Preheat oven to 350 degrees and line two cupcake pans. In a large bowl or the bowl of a stand mixer, combine flour, cocoa powder, sugar, baking soda, baking powder, and salt. Whisk these dry ingredients until combined. With mixer on low speed, add the eggs, buttermilk, vegetable oil, vanilla extract, and water. Beat until combined. NOTE: This batter is super-thin. I was really worried-- I thought I had messed it up when I first mixed it. From this point, the original recipe says to "spoon the batter" into the cupcake liners, but I couldn't do that-- the batter was too thin. Instead, I poured it into a 4-cup liquid measuring cup and literally poured the batter into the liners. I would suggest that you do that rather than trying to spoon it in. Bake at 350 for 15-17 minutes, or until cake tester (toothpick) inserted comes out clean. Cool for 10 minutes in the pans on wire racks; after 10 minutes, remove from pans to continue cooling. When cool to the touch, core each cupcake (instructions here).
(For filling and icing)
2 1/2 cups sugar
2/3 cup water
1 Tbsp light corn syrup
3/4 cup heavy whipping cream
2 1/2 tsp flaked sea salt-- use fleur de sel, if you have it
NOTE: Caramel is weird and finicky. I will give you the original recipe here, as well as my experiences making this particular recipe.
Heat sugar, water, and corn syrup in a heavy saucepan over medium-high, stirring occasionally, until syrup is clear. Clip a candy thermometer to the side and stop stirring.
(My syrup did not get clear. When the syrup began to boil, I stopped stirring. Once it boiled for a few minutes, then it got clear. Also, I do not own a candy thermometer. You don't need it to make caramel.)
Cook until syrup comes to a boil, washing down sides of pan with a wet pastry brush as needed. Boil, gently swirling pan occasionally, until mixture is caramelized and just reaches 360°F.
(I don't wash down the sides of my saucepan. You will need to watch your caramel carefully-- plan to devote about 10-15 minutes to hanging over the stove, watching it boil. When the mixture becomes a nice amber color, then it's done. Again, I would recommend that you don't leave your caramel unattended. It will burn very quickly! Also, don't get freaked out and take it off too early-- let it get to the amber color.)
Once your caramel is amber in color, remove from heat and slowly pour in cream; stir with a wooden spoon until smooth. Stir in sea salt.
(Pour in the cream slowly and carefully! Do not pour it in all at once- your caramel will seize and harden. Also, please be careful-- the caramel gets very angry and spits and bubbles and hisses when you pour the cream in. Just keep stirring and slowly adding the cream.)
Let the caramel cool for 15-20 minutes, then fill each cored cupcake with caramel. Sprinkle a few flakes of fleur de sel on top the caramel before replacing the cupcake top.
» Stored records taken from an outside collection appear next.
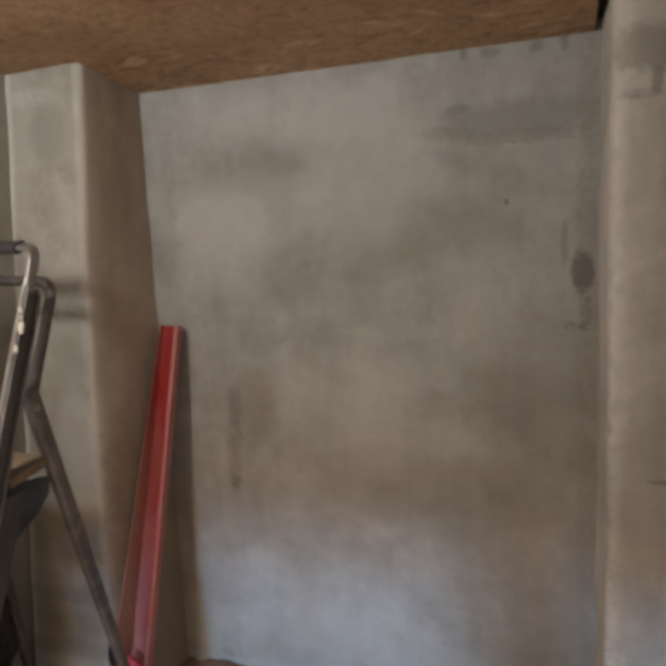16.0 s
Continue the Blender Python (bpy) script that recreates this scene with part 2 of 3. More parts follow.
def floor_material(name, base, dark, light, patches=(), crumbly=None):
    m, nt, bsdf = material(name)
    tc = nt.nodes.new("ShaderNodeTexCoord")
    p = tc.outputs["Object"]
    clouds = noise_tex(nt, p, 2.6, 6, 0.6, 0.8)
    fine = noise_tex(nt, p, 19, 5, 0.65)
    grain = noise_tex(nt, p, 110, 3, 0.6)
    col = ramp(nt, clouds, [(0.33, dark), (0.5, base), (0.68, light)])
    col = mix(nt, 0.6, col, ramp(nt, fine, [(0.3, (0.72,)), (0.7, (1.2,))]), "MULTIPLY")
    col = mix(nt, 0.4, col, ramp(nt, grain, [(0.3, (0.75,)), (0.7, (1.2,))]), "MULTIPLY")
    xyz = node(nt, "ShaderNodeSeparateXYZ", Vector=p)
    wob = noise_tex(nt, p, 12, 6, 0.7)
    wide = noise_tex(nt, p, 4.5, 6, 0.68)
    for centre, size, colour, strength, soft in patches:
        mask = maths(nt, "MULTIPLY", spot(nt, xyz, ("X", "Y"), centre, size, wide if min(size) > 0.06 else wob, soft, 3.0 if min(size) > 0.06 else 1.8), strength)
        col = mix(nt, mask, col, colour)
    nt.links.new(col, bsdf.inputs["Base Color"])
    bsdf.inputs["Roughness"].default_value = 0.88
    bsdf.inputs["Specular IOR Level"].default_value = 0.3
    height = maths(nt, "ADD", maths(nt, "MULTIPLY", fine, 0.7), maths(nt, "MULTIPLY", grain, 0.2))
    if crumbly:
        lumps = noise_tex(nt, p, 42, 6, 0.7, 0.6)
        zone = maths(nt, "ADD", spot(nt, xyz, ("X", "Y"), *crumbly[0], wide, 0.8, 3.0), spot(nt, xyz, ("X", "Y"), *crumbly[1], wide, 0.8, 3.0), True)
        col = mix(nt, zone, col, mix(nt, 1.0, col, ramp(nt, lumps, [(0.34, (0.66, 0.62, 0.58)), (0.48, (0.98,)), (0.66, (1.16,))]), "MULTIPLY"))
        nt.links.new(col, bsdf.inputs["Base Color"])
        height = maths(nt, "ADD", height, maths(nt, "MULTIPLY", maths(nt, "MULTIPLY", lumps, zone), 2.2))
    bump(nt, bsdf, height, 0.6, 0.008)
    return m


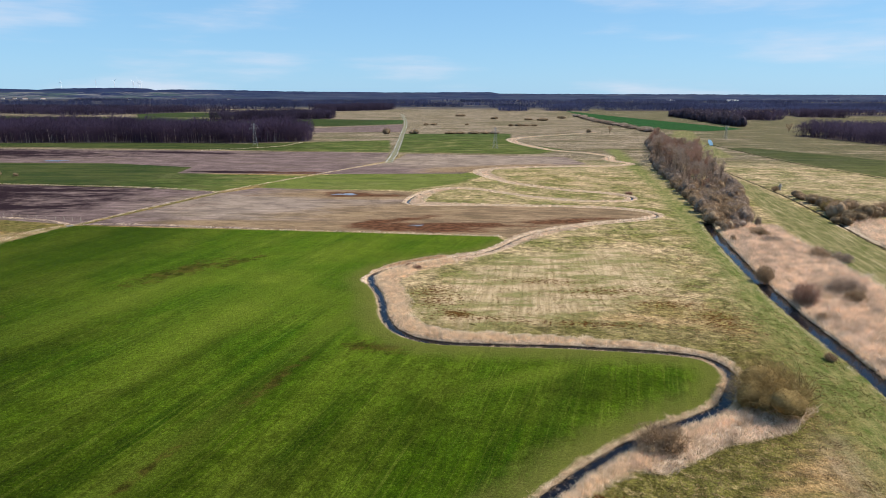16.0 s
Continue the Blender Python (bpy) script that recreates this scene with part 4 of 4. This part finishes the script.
# scrub and trees of the row between the ditch and the green lane
rng = np.random.default_rng(5)
ROW = [(y, *(np.interp(y, *zip(*side)) for side in ([(249, 71), (284, 76), (331, 84), (380, 91), (430, 101), (480, 115), (560, 132), (680, 172)], [(249, 86), (262, 90), (283, 96), (319, 107), (361, 118), (410, 126), (463, 132), (573, 151), (680, 184)])))
       for y in np.arange(252, 670, 5.2)]
for k, (y, left, right) in enumerate(ROW):
    for u in list(np.arange(left + 2.2, min(left + 19 if y < 345 else left + 10, right - (4 if y < 300 else 0)), 5.2)) + ([right - 2.5] if 285 < y < 420 else []):
        low = 0.66 if y < 262 else 0.9
        s = rng.uniform(0.75, 1.12) * low
        plant("scrub_willow", DENSE[rng.integers(4)], u + rng.uniform(-1.2, 1.2), y + rng.uniform(-1.5, 1.5), rng.uniform(0, 360), (s * 0.95, s * 0.95, s * rng.uniform(0.9, 1.12)),
              (TWIG_GREY, TWIG_BROWN, TWIG_BROWN)[rng.integers(3)] if y < 350 else TWIG_GREY, "dense grey-brown leafless willow scrub along the ditch", "bush", "willows of the row")
    if y > 318:
        inner = left + 7 if y < 420 else left + 3
        for u in np.arange(inner, max(right - (9 if y < 345 else 4.5), inner + 1), 6.6 if y < 430 else 8.4):
            s = rng.uniform(0.74, 1.02) * float(np.interp(y, (318, 375, 420, 480, 560), (0.55, 0.9, 0.95, 0.72, 0.58)))
            plant("tree", TREES[rng.integers(5)], u + rng.uniform(-2, 2), y + rng.uniform(-2.4, 2.4), rng.uniform(0, 360), (s * 1.05, s * 1.05, s),
                  TWIG_RED if rng.uniform() < (0.3 if y < 390 else 0.6) else TWIG_GREY, "tall leafless alder with grey trunk in the tree row", "tree", "trees of the row", ("trunk", "crown"))

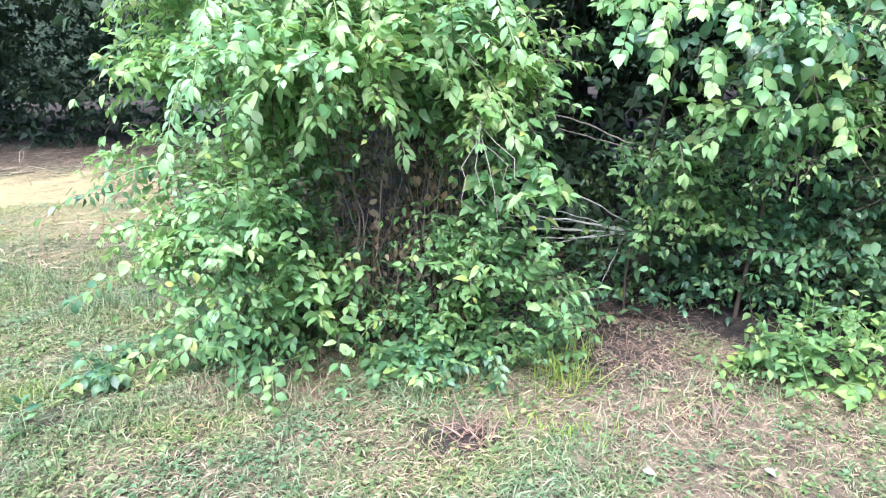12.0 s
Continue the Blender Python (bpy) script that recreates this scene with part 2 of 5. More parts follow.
def leaf_material(name, stops, through_colour, rough=0.42, thin=0.35, vein=0.5, drifting=1.0):
    """Leaf blade: a colour for each leaf, paler veins, blotches, light shining through."""
    m, nt, b, out = material(name)
    geo, obj = nt.nodes.new("ShaderNodeNewGeometry"), nt.nodes.new("ShaderNodeObjectInfo")
    r = math_node(nt, "FRACT", math_node(nt, "ADD", geo.outputs["Random Per Island"], obj.outputs["Random"]))
    col = ramp(nt, r, stops)
    drift = noise_tex(nt, 2.2, 2, geo.outputs["Position"])
    hue = ramp(nt, drift, [(0.36, (0.82, 0.96, 1.12)), (0.5, (1.0, 1.0, 1.0)), (0.64, (1.12, 1.06, 0.84))])
    col = mix(nt, drifting, col, hue, "MULTIPLY")
    uv = nt.nodes.new("ShaderNodeTexCoord").outputs["UV"]
    sep = nt.nodes.new("ShaderNodeSeparateXYZ")
    nt.links.new(uv, sep.inputs[0])
    off = math_node(nt, "ABSOLUTE", math_node(nt, "SUBTRACT", sep.outputs["X"], 0.5))
    rib = math_node(nt, "LESS_THAN", off, 0.014)
    slant = math_node(nt, "SUBTRACT", sep.outputs["Y"], math_node(nt, "MULTIPLY", off, 0.9))
    side_rib = math_node(nt, "LESS_THAN", math_node(nt, "FRACT", math_node(nt, "MULTIPLY", slant, 7.0)), 0.1)
    lines = math_node(nt, "MAXIMUM", rib, math_node(nt, "MULTIPLY", side_rib, 0.5))
    pale = mix(nt, 0.35, col, (0.35, 0.45, 0.2))
    col = mix(nt, math_node(nt, "MULTIPLY", lines, vein), col, pale)
    blot = noise_tex(nt, 9.0, 3)
    col = mix(nt, math_node(nt, "MULTIPLY", blot, 0.5), col, mix(nt, 0.6, col, (0.02, 0.05, 0.015)))
    nt.links.new(col, b.inputs["Base Color"])
    nt.links.new(math_node(nt, "ADD", math_node(nt, "MULTIPLY", blot, 0.25), rough - 0.04), b.inputs["Roughness"])
    b.inputs["Specular IOR Level"].default_value = 0.5
    bump(nt, b, math_node(nt, "SUBTRACT", 1.0, lines), 0.3, 0.002)
    tr = nt.nodes.new("ShaderNodeBsdfTranslucent")
    nt.links.new(mix(nt, 0.65, col, through_colour), tr.inputs["Color"])
    sh = nt.nodes.new("ShaderNodeMixShader")
    sh.inputs["Fac"].default_value = thin
    nt.links.new(b.outputs[0], sh.inputs[1])
    nt.links.new(tr.outputs[0], sh.inputs[2])
    nt.links.new(sh.outputs[0], out.inputs["Surface"])
    return m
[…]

Salted Caramel Buttercream
1 stick unsalted butter
1/2 cup Crisco (or you can substitute another stick of butter here)
1/2 tsp flaked sea salt/fleur de sel
1 tsp vanilla extract
3-4 cups powdered sugar
1/2- 3/4 cup caramel (from above)
In a large bowl, or the bowl of a stand mixer, cream together the butter, Crisco, and sea salt until combined. Add the vanilla extract and beat until absorbed. Next, add the powdered sugar one cup at a time, beating until absorbed-- scrape the sides of the bowl after each addition. (I used about 3.5 cups.) Scrape the bowl again and add the half cup of caramel-- beat until incorporated. If you want a more intense caramel flavor, add more, beating each addition until well-combined. If your frosting seems soft, you can refrigerate it until it sets-- the caramel may make it soft, especially if it was warm when added.
Using a pasrty bag with a tip (I used a large start tip) or a ziploc with the corner cut off, frost each cupcake. Garnish each cupcake with a few flakes of the sea salt. Store in a covered container at room temperature.